8. The Ring (2002) — Rachel Keller: Haunted by Knowledge
When Rachel’s niece dies under mysterious circumstances, she investigates a cursed videotape. The Ring blends investigation with dread, making Rachel the heart of a story where fear — and curiosity — are inseparable. Her relentless pursuit of truth shows how horror often intertwines with human obsession.
Brain Food: This film turns information into threat — knowledge itself becomes terrifying.
Final Thoughts
What makes these films truly iconic isn’t the gore, the ghosts, or the jump scares — it’s how they center women’s experiences within fear itself.
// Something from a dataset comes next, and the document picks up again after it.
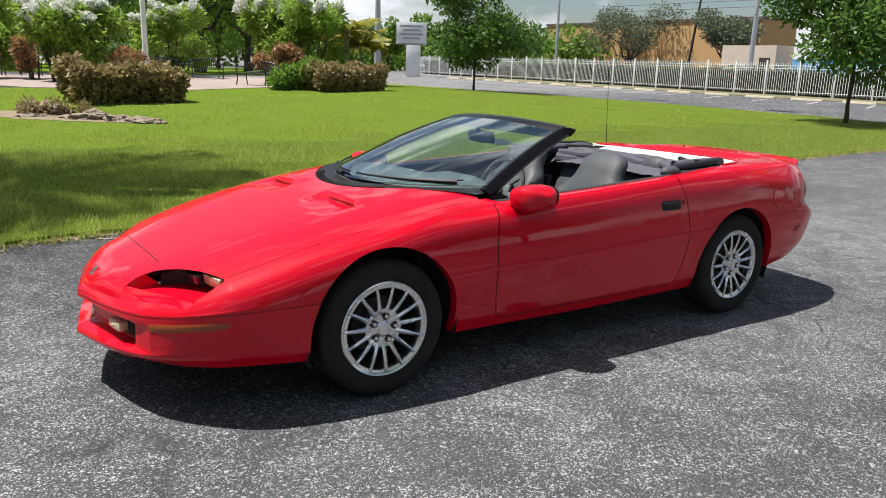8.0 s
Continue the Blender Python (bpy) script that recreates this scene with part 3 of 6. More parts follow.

From the resourceful Sidney Prescott to the psychologically fractured Amelia, these protagonists reflect deeper themes: resilience, grief, empowerment, and agency. Horror works not just to scare us, but to show us humanity under pressure — and often, it’s women who reveal the most about how we confront fear, injustice, and the unknown.
These movies prove that horror’s greatest legacy isn’t shock value — it’s stories that sharpen our senses and expand our empathy.